27 Name: Random Manga Otaku 2005-08-02 10:00 ID:Heaven

>>26
write here

28 Name: Random Manga Otaku 2005-08-04 19:42 ID:Z7m4vtFZ

I was thinking about something the other day. Now I know there's a pretty big self-publishing scene in Japan, but most of those comics deal with the usual manga genres. Parodies/homages of other titles, tie-ins to popular movies, etc. I was wondering are there any DIY manga people out there who's work is more focussed on a personal/artistic vision?

29 Name: !WAHa.06x36 2005-08-05 00:07 ID:Cms2B1/6

>>28

There are doujinshi artists doing original work. yohsitoshi ABe comes to mind - Haibane Renmei started its life as a doujinshi. Kaoru Mori also started out writing original doujinshi - Shirley is actually a collection of her earlier doujinshi stories. There is, of course, a tendency for those who hit it big to concentrate on the more commercial channels once they get that far. ABe still publishes lots of stuff as doujinshi, though.
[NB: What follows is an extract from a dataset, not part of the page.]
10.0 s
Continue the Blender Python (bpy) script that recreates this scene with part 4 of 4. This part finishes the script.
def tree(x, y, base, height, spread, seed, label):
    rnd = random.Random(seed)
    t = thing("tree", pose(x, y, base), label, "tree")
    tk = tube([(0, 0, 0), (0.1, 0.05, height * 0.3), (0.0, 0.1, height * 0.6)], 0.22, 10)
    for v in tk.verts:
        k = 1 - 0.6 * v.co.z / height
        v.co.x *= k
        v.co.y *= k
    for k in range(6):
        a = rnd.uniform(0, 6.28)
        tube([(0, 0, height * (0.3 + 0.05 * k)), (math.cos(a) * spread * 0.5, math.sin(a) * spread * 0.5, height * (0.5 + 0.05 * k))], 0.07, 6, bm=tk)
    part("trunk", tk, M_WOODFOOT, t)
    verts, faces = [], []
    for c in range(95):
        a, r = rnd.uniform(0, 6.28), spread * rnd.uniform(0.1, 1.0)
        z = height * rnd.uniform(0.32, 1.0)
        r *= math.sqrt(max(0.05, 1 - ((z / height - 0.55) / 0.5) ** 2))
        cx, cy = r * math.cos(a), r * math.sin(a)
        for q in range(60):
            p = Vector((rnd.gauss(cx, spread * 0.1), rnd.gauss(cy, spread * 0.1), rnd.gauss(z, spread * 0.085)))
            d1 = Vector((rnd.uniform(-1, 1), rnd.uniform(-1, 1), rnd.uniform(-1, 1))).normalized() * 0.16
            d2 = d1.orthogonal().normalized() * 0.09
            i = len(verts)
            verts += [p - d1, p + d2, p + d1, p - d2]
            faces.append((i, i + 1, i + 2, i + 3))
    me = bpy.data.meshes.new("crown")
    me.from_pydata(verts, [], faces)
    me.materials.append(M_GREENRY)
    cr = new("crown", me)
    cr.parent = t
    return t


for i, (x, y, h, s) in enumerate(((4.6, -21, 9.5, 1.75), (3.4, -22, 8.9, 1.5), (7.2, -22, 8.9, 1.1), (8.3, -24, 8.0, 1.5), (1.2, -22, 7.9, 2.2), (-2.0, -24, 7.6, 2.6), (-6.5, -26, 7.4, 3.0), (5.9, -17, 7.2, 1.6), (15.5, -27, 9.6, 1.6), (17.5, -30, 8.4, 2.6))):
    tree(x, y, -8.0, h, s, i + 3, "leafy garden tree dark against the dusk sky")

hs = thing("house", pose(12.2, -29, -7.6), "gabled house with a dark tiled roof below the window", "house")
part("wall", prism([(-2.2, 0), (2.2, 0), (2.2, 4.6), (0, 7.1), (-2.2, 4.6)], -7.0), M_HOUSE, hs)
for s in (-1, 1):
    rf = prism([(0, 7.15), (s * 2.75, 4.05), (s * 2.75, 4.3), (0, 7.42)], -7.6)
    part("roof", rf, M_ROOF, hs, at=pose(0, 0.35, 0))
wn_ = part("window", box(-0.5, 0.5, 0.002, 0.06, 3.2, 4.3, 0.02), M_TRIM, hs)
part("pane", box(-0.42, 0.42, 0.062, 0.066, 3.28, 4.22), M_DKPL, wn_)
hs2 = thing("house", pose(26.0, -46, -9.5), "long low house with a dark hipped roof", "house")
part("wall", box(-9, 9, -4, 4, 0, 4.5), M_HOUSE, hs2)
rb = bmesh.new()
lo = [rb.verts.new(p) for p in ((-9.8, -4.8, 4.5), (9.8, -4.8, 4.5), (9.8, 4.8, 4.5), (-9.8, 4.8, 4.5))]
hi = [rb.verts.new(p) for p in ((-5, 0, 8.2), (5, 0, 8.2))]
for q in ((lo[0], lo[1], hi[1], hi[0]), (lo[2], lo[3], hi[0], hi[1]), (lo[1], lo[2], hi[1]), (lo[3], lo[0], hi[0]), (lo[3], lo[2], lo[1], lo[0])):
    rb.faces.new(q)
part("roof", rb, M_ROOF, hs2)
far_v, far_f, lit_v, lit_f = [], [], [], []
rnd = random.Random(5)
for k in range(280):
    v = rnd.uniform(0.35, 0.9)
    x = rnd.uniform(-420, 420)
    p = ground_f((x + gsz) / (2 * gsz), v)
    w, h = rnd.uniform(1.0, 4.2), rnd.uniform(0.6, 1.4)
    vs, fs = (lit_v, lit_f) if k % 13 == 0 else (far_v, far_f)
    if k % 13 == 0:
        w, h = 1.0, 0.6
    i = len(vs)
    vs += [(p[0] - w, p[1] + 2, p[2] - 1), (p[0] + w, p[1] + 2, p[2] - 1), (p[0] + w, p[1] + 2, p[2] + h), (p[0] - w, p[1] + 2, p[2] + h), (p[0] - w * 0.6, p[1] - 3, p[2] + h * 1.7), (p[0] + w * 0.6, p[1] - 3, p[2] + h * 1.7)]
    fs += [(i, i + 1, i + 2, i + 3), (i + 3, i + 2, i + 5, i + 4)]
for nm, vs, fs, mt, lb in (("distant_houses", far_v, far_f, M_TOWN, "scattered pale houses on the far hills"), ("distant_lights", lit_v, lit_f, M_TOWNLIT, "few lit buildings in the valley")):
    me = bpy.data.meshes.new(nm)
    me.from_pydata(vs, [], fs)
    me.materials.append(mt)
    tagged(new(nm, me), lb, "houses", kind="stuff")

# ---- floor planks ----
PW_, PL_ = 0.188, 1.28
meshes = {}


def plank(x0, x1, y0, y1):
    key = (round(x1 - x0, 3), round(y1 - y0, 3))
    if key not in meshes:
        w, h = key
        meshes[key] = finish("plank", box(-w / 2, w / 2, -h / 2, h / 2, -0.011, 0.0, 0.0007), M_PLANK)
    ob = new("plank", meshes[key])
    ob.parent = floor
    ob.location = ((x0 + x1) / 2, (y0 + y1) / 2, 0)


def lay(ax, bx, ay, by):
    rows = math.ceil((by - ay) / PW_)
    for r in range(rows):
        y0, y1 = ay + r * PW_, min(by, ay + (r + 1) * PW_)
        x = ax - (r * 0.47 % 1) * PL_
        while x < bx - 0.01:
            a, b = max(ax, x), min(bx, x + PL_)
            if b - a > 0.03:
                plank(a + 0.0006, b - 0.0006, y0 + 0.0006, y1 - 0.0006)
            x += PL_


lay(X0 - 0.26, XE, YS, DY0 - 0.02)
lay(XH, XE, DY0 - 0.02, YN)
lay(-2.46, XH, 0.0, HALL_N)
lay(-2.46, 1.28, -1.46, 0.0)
31 Name: Kakanian 2005-12-28 20:10 ID:Cubrwtsp

>Naito Yamada

At least two of her manga have already been released in french. I hate France now.
There is exactly one publisher in Germany, who would translate Manga like that - Reprodukt. But chances are slim, IMO after they startet their Manga niche with "Mr. Arashis amazing Freak Show" and "The laughing Vampire".

32 Name: Random Manga Otaku 2006-02-08 17:06 ID:MJ3RJ8uA

Is any stuff of this relation still in print in English?
I have been looking for things, especially Kiriko Nananan, for a while but have had no luck.